За молчаливое согласие с президентской политикой этим людям полагались преференции – такие огромные, что о них не принято было говорить вслух. Все лишь туманно подразумевалось – и тут же с поразительной, нечеловеческой скоростью исполнялось почти без участия Соколова. Никто из окружения не задавал лишних вопросов, система работала, чудовище дремало, и все были довольны.
Соколов никогда не встречался с «кардиналами» – они лишь изредка обменивались кодами, которые для каждого случая были свои. Он знал их все до единого. И сейчас хотел отправить тот, что означал снятие с него наблюдения на двадцать четыре часа.
Игорь применял этот код лишь однажды, весной 2058 года, когда через сутки после того, как он перерезал ленточку на открытии Нового Катуньского моста, одна из секций этого самого моста обрушилась в воду – и утащила вслед за собой автобус с туристами.

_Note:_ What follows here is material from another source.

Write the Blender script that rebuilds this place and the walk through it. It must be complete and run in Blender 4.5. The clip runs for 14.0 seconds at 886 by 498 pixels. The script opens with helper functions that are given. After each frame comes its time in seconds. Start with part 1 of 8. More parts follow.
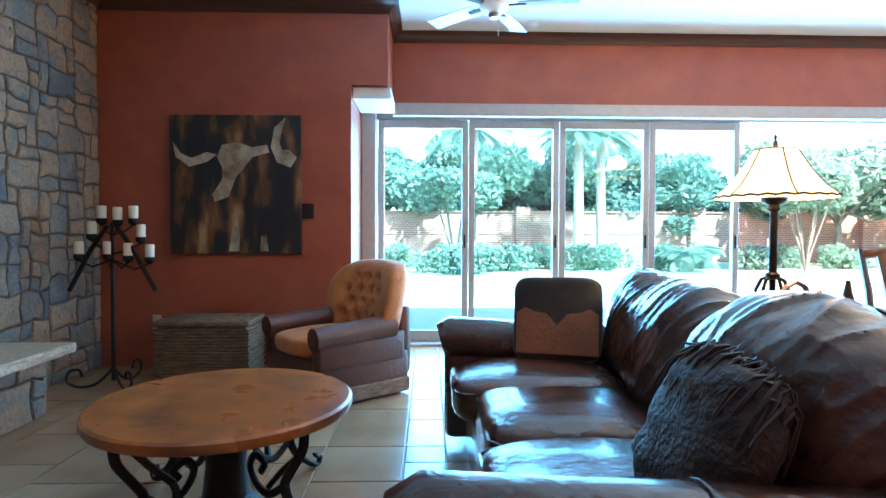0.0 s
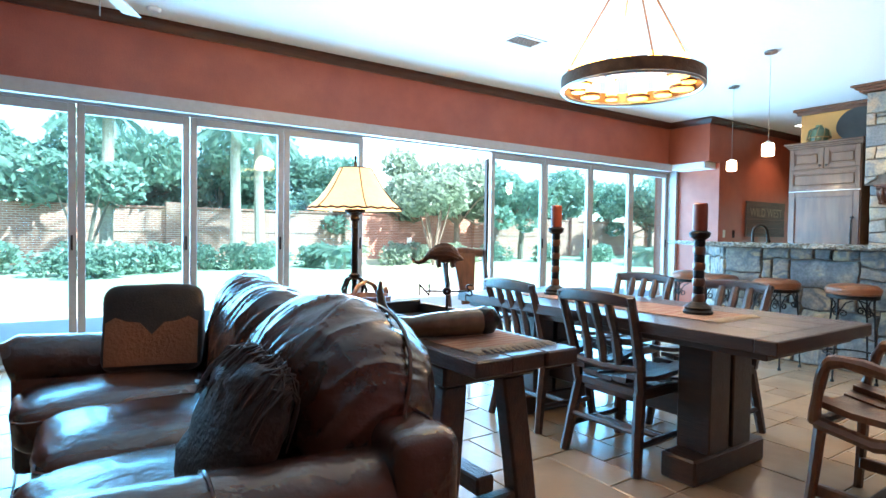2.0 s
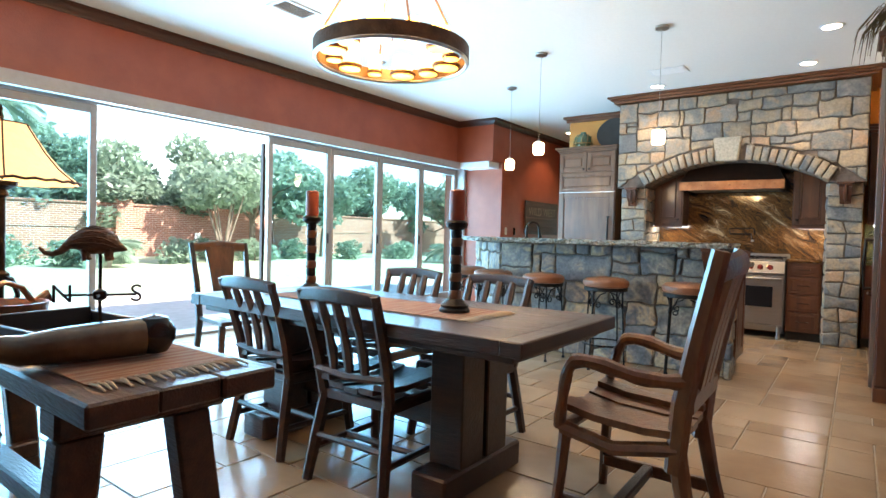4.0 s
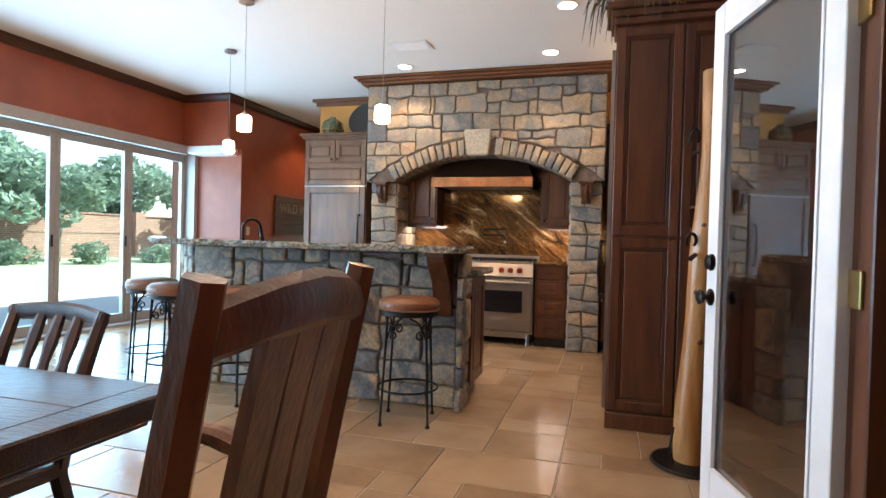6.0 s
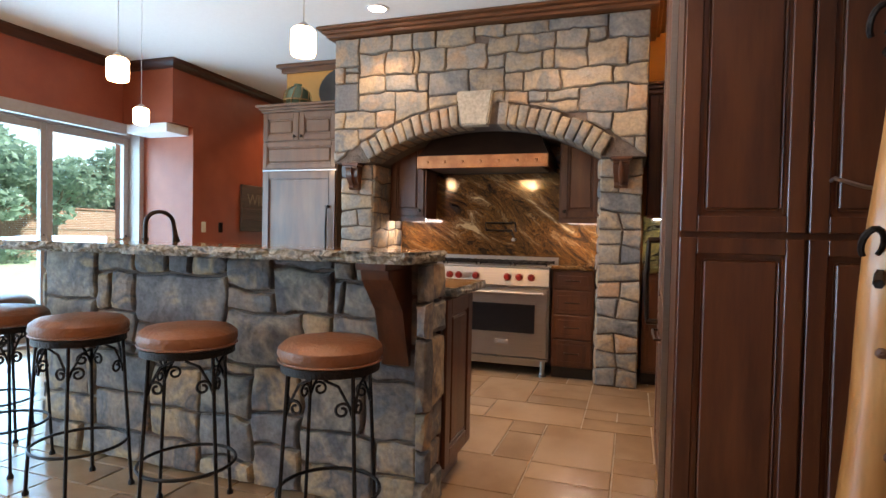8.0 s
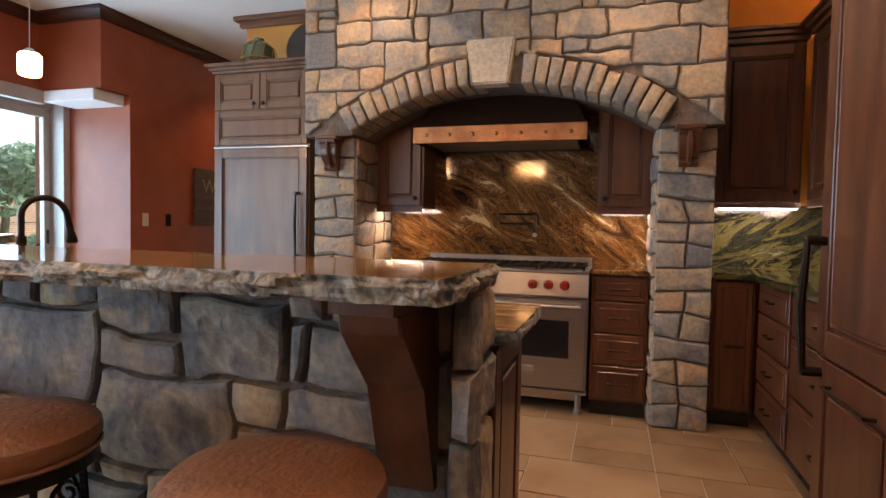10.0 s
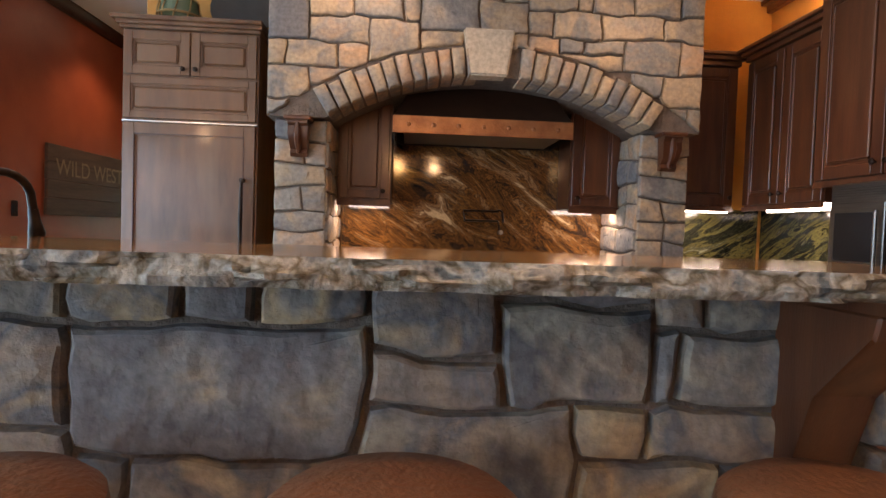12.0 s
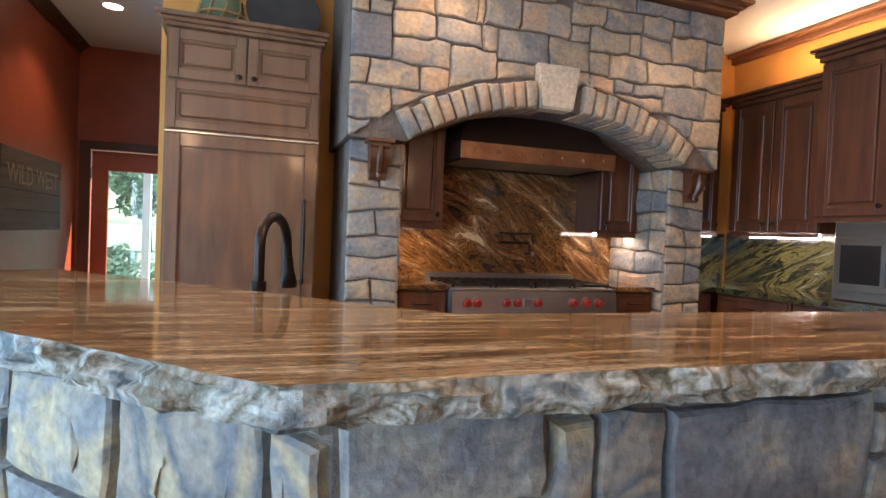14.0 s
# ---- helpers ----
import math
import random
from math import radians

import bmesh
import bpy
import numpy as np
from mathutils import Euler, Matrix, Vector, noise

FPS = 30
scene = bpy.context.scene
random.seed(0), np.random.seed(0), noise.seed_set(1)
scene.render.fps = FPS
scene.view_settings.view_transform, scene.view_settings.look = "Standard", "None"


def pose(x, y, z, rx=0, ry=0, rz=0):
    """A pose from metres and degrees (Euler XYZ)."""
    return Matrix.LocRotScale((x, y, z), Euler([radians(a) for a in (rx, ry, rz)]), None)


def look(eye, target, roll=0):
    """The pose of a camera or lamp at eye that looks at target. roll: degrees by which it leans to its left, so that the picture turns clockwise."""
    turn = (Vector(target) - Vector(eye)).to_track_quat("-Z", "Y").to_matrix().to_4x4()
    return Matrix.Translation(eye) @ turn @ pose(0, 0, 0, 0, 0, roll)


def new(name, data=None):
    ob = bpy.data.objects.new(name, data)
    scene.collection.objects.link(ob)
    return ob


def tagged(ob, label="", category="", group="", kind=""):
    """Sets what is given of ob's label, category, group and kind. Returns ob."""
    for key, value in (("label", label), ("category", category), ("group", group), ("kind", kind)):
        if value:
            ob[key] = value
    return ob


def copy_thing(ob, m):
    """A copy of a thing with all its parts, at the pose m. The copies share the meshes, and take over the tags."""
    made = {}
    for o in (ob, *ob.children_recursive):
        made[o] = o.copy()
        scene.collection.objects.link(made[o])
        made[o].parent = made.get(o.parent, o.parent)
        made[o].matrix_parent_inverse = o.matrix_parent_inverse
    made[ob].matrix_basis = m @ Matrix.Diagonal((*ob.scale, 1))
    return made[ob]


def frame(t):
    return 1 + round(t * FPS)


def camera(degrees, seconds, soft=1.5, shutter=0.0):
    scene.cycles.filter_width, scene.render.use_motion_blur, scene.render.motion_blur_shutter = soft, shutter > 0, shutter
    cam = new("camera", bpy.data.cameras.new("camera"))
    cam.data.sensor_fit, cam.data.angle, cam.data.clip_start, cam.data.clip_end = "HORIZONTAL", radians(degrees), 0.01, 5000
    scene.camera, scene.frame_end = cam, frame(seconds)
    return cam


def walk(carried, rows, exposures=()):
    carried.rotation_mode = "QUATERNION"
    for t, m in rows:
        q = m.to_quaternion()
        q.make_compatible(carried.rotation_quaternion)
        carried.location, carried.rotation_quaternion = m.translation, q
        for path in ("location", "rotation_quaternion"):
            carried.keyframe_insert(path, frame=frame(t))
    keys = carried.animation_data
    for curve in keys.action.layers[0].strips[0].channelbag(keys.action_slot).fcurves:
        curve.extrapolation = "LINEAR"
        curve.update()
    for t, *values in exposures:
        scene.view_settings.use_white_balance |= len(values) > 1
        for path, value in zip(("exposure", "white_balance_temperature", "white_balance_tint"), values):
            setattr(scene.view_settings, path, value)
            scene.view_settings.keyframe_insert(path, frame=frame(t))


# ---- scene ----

Волна тогда поднялась страшная: первые несколько часов Игорь еще пытался читать комментарии и даже отвечать на них под вымышленными именами (зачем, зачем?!), а потом Рома выпустил ботов – и настоящий Соколов замер, ненужный и неуместный в этой лавине.
Тогда он впервые провалился в яму – в ничто, в беспамятство – и очнулся только наутро, на полу своей ванной, с головой, пылающей от мигрени, с дырой в груди и полным отсутствием мыслей. Во сне Игорь почему-то прижимал к груди раздавленный стеклянный стакан из-под виски, и только невесть откуда взявшийся на нем толстый свитер шоколадного цвета не позволил ему изранить себя.
Это была его первая большая катастрофа на президентском посту, первый скандал, в котором Соколова растащили на монтажи и мемы буквально все. Его препарировали, как лягушку, развернули, как конфетный фантик – а внутри не оказалось ничего, – и с тех пор Игорь уже не мог отделаться от ощущения, что больше не владеет своим телом и словами, которые говорит, – только плывет днями и ночами в каком-то тусклом киселе из отрепетированных речей на камеры.
Именно тогда Соколов вспомнил про код. Он набрал его, лежа на полу – и «кардиналы» ответили ему спустя три минуты сорок пять секунд.
Это было пустое сообщение – и оно означало «да».
С этого момента Соколов мог целых двадцать четыре часа находиться в AR-маске под чужим именем, совершать покупки, ходить на свидания и встречи, передвигаться без камер или просто спать – словом, делать все, что обычным людям давалось по умолчанию, а для президента было заоблачной роскошью. Он уже тогда стримил всю свою жизнь на камеры и за два года приучил зрителей к этому настолько, что исчезнуть без объяснений не мог.
Тогда, в 2058-м, вместо того чтобы отоспаться после алкогольно-наркотической комы, он надел самое дешевое серое пальто, кроссовки, перчатки, AR-маску и вылетел на место катастрофы прайвет-джетом, в котором не было никого, кроме хмурого пилота.
После перелета Игорь несколько часов трясся по ухабам по дороге в поселок, примостившись на заднем сиденье такси, и в сумерках сверялся с картой в очках: он уже давно никуда не ездил сам.